Collins Aerospace said that Future Air Navigation System Departure Clearance (FANS DCL) continued to function during the FAA's temporary disabling of en-route CPDLC.

"The network issue that caused added latency in message up-links for U.S. en-route CPDLC services was uncovered in the ARINC network on August 8, 2019," according to a Collins Aerospace email to Avionics International in response to questions. "The proposed return to service date at the time was 30 days, to include fix and testing.  During that time affected operators were asked to not participate in en-route CPDLC in the continental U.S., which was only offered (and to this date is limited to) Kansas City and Indianapolis Centers.  The FANS DCL departure clearance service continued to work for all operators at the 62 participating airports around the nation."

"To put the brief outage into perspective: A flight from Nashville to DuPage would fly through en-route CPDLC enabled airspace for a total of 30 minutes at M.80 (Mach .8)," according to Collins Aerospace. "During that time, the flight would receive a total of two CPDLC up-links from ATC., one message indicating that the flight has entered en-route CPDLC enabled airspace, and asking the crew to monitor a voice VHF frequency, and another message terminating the service a few minutes later.  Due to the outage, those messages were replaced with VHF voice calls."

ALPA lauded the FAA for working to fix the technical issues that led to the temporary disabling of en-route CPDLC.

"Data Comm is beneficial for pilots, air traffic controllers, and the flying public," ALPA wrote in an email this week to Avionics International. "By providing highly accurate information, Data Comm helps pilots to save time, improve efficiency, and most importantly, maintain a high level of safety while flying. We applaud the FAA for working diligently with communications service providers to ensure that the system is working as intended and is safe."

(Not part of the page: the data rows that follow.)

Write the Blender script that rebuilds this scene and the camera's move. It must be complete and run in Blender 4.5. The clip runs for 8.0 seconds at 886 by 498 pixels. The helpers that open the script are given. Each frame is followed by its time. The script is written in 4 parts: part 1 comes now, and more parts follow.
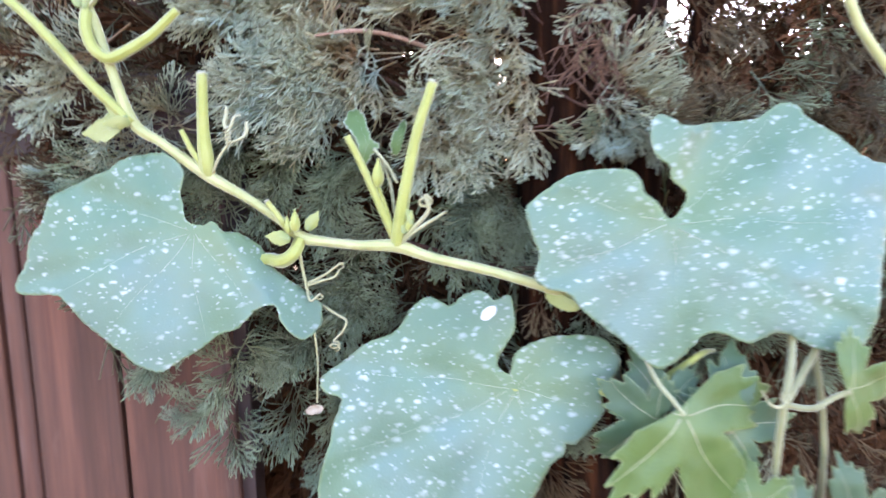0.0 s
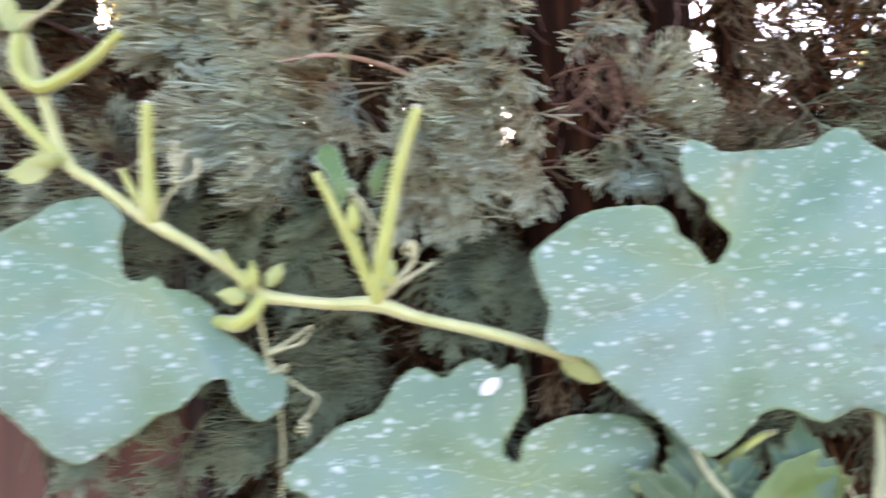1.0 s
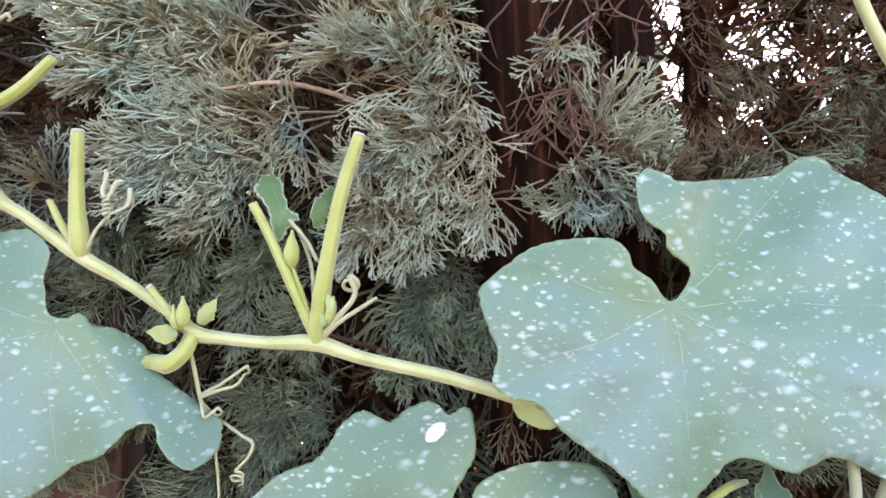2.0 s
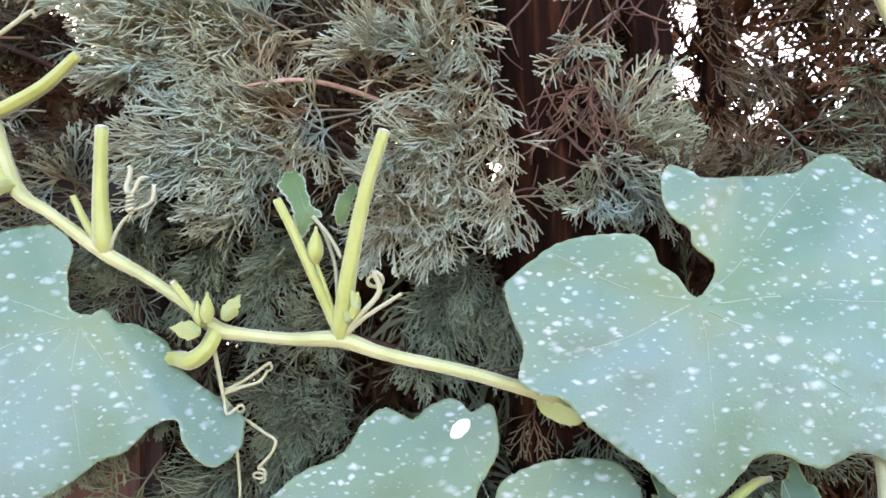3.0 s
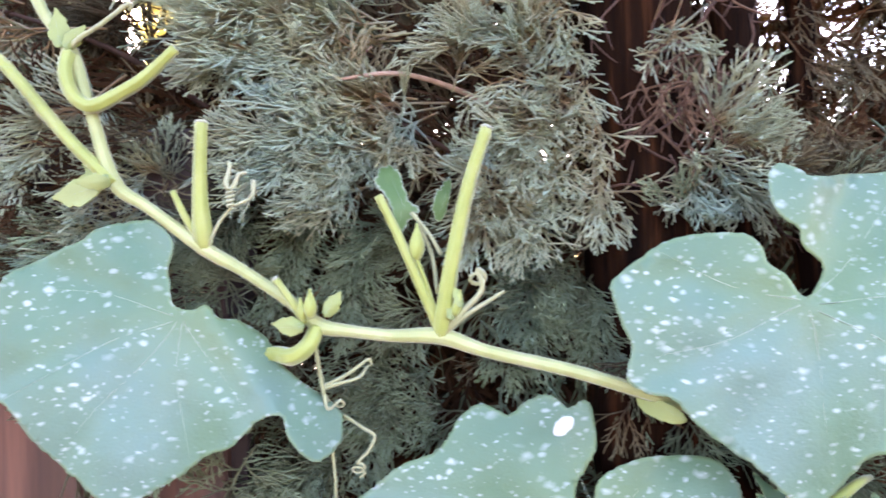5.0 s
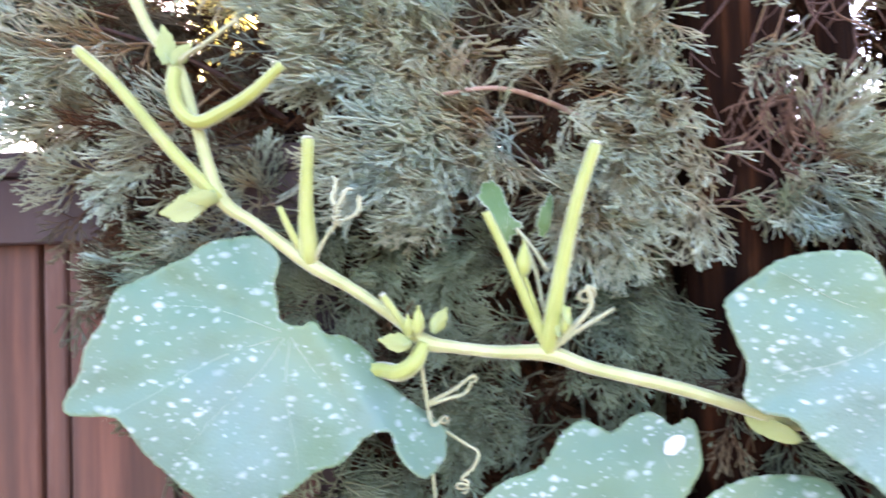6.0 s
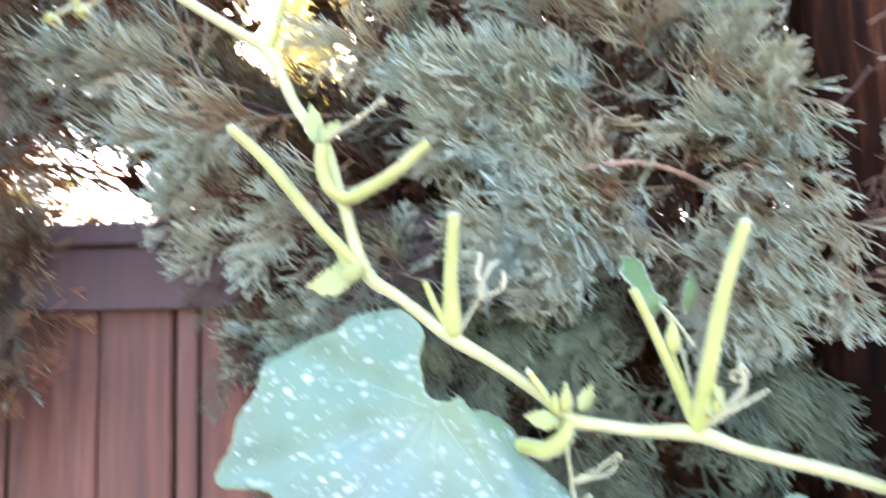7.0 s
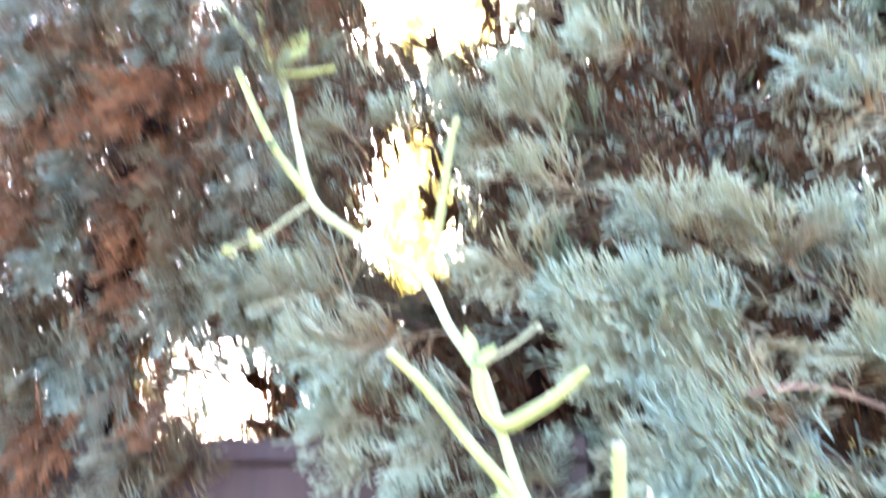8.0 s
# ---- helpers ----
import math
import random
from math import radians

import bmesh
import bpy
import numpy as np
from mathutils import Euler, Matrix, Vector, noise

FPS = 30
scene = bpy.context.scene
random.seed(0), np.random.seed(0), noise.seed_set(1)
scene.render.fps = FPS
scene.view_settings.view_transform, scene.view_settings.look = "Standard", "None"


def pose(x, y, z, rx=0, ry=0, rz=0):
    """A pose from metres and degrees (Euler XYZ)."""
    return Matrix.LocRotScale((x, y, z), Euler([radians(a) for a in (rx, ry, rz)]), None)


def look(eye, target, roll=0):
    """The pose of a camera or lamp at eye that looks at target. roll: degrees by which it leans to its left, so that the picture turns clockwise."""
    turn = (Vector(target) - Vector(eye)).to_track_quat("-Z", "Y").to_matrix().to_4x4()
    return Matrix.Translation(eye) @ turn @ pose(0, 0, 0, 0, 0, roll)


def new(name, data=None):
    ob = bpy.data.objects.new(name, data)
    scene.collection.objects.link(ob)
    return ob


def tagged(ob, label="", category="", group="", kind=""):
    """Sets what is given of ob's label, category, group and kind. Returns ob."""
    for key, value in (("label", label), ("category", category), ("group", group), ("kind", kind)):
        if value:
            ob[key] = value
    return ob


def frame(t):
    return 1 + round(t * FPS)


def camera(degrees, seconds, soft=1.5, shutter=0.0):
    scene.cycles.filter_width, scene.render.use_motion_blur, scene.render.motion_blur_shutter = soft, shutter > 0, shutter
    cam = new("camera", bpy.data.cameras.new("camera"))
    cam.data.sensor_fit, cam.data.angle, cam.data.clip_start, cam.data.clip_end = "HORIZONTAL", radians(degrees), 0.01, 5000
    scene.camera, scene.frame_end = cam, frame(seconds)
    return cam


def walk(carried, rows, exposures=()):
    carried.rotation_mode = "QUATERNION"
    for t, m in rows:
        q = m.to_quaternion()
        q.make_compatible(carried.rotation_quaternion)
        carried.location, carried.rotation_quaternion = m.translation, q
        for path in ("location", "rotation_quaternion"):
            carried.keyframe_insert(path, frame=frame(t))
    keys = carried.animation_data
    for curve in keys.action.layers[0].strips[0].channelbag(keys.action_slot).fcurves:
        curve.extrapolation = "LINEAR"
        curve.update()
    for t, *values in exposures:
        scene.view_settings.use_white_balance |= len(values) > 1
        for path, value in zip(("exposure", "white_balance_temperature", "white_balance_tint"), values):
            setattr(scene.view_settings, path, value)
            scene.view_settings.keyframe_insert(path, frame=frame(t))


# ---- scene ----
from mathutils import geometry

# ---- camera and its walk ----
cam = camera(68.9, 8.0, soft=1.6, shutter=0.9)
ROWS = [  # seconds, x, y, z, yaw, pitch, roll
    (0.0, -0.0001, 0.0004, 1.6500, -0.03, -7.48, -1.34),
    (0.2, -0.0386, 0.0324, 1.6164, -1.39, -4.26, -1.08),
    (0.5, -0.0640, 0.0798, 1.5883, -1.07, 2.87, -1.57),
    (0.7, -0.0493, 0.0983, 1.6017, -0.11, 2.57, -2.00),
    (1.0, 0.0246, 0.1186, 1.6170, 1.40, -0.60, -2.18),
    (1.2, 0.0676, 0.1327, 1.6112, 1.52, 1.06, -1.99),
    (1.5, 0.0853, 0.1457, 1.6329, 1.41, 0.91, -2.08),
    (1.7, 0.0801, 0.1505, 1.6191, 1.48, 2.34, -2.13),
    (2.8, 0.0561, 0.1515, 1.6107, 1.54, 2.72, -2.20),
    (3.0, 0.0503, 0.1507, 1.6076, 1.33, 3.08, -2.14),
    (3.5, 0.0393, 0.1500, 1.6084, 1.34, 2.81, -2.04),
    (4.0, 0.0247, 0.1507, 1.6112, 1.33, 2.45, -1.98),
    (5.5, -0.0611, 0.1495, 1.6306, 2.47, 1.14, -1.76),
    (6.0, -0.1022, 0.1483, 1.6387, 3.07, 1.48, -1.69),
    (6.5, -0.1527, 0.1455, 1.6556, 3.85, 1.81, -1.58),
    (7.0, -0.1919, 0.1355, 1.6776, 5.97, 4.27, -1.20),
    (7.5, -0.2194, 0.1256, 1.7101, 10.38, 9.66, -1.32),
    (7.8, -0.2420, 0.1190, 1.7235, 12.00, 14.60, -0.35),
    (8.0, -0.2639, 0.1079, 1.7294, 11.87, 18.71, -0.36),
]
EXPOSURES = [(0.0, 3.88, 6950, 28), (0.5, 3.87, 6950, 28), (1.0, 3.67, 7500, 28), (1.5, 3.65, 7500, 28), (3.5, 3.74, 7300, 28), (5.5, 3.85, 7000, 28), (6.5, 4.1, 6800, 28), (7.0, 4.20, 6700, 26), (7.5, 4.36, 6500, 24), (8.0, 4.72, 6200, 21)]
walk(cam, [(t, pose(x, y, z, 90, 0, yaw) @ pose(0, 0, 0, pitch, 0, 0) @ pose(0, 0, 0, 0, 0, roll))
           for t, x, y, z, yaw, pitch, roll in ROWS], EXPOSURES)

# ---- sky and sun ----
SUN_EL, SUN_AZ = 33.0, -14.0  # degrees; the sun stands behind the hedge
world = bpy.data.worlds.new("sky")
scene.world = world
world.use_nodes = True
wn = world.node_tree.nodes
sky = wn.new("ShaderNodeTexSky")
sky.sky_type, sky.sun_disc = "NISHITA", False
sky.sun_elevation, sky.sun_rotation = radians(SUN_EL), radians(SUN_AZ)
sky.dust_density, sky.air_density = 2.0, 1.0
world.node_tree.links.new(sky.outputs[0], wn["Background"].inputs[0])
wn["Background"].inputs[1].default_value = 0.13
sun_ob = new("sun", bpy.data.lights.new("sun", "SUN"))
sun_ob.data.energy, sun_ob.data.angle, sun_ob.data.color = 3.5, radians(0.5), (1.0, 0.93, 0.8)
sun_dir = Vector((math.sin(radians(SUN_AZ)) * math.cos(radians(SUN_EL)),
                  math.cos(radians(SUN_AZ)) * math.cos(radians(SUN_EL)), math.sin(radians(SUN_EL))))
sun_ob.matrix_world = look(sun_dir * 20, (0, 0, 0))


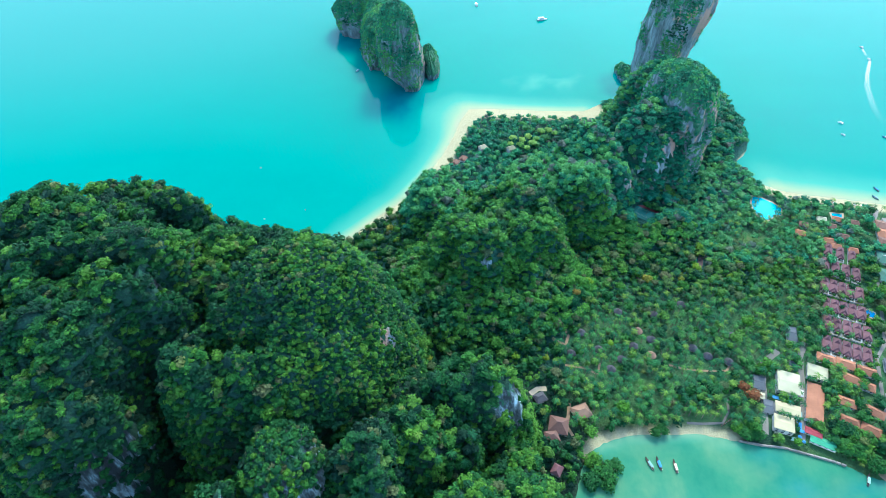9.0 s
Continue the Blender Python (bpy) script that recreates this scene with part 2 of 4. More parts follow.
# ---- the plan: shoreline and hills ----
SHORE = [(-180, -50), (-280, -38), (-325, 0), (-345, 60), (-345, 200), (-330, 320), (-250, 385), (-150, 375), (-85, 373), (-78, 378), (-52, 399), (-21, 434), (12, 468),
         (37, 510), (61, 561), (75, 600), (85, 636), (98, 664), (135, 664), (175, 661), (221, 657), (261, 656), (299, 682), (338, 692), (345, 730)]
SHORE += [(333, 770), (350, 778), (400, 770), (450, 740), (475, 680), (460, 634), (470, 602), (466, 580), (452, 558), (430, 545), (435, 518),
          (447, 491), (466, 478), (490, 470), (515, 465), (545, 458), (575, 451), (614, 444), (700, 432), (900, 420), (900, 40), (600, 70), (500, 92)]
SHORE += [(437, 107), (408, 124), (392, 129), (371, 143), (347, 151), (335, 155), (317, 157), (295, 161), (268, 167), (249, 166), (221, 167),
          (206, 165), (189, 160), (178, 153), (168, 140), (160, 118), (153, 98), (151, 78), (148, 60), (146, 40), (140, 10), (118, -22), (70, -44), (10, -38), (-70, -52)]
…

Pilot use of CPDLC in en route airspace will allow air traffic controllers to send data link clearances and instructions to pilots, including climbs, descents, reroutes, and hand-offs between ATC sectors in the ARTCC environment. CPDLC may also improve flight safety as reroutes are provided in a form that allows for their loading directly into the Flight Management System–an automatic loading that could eliminate typing errors and name confusion.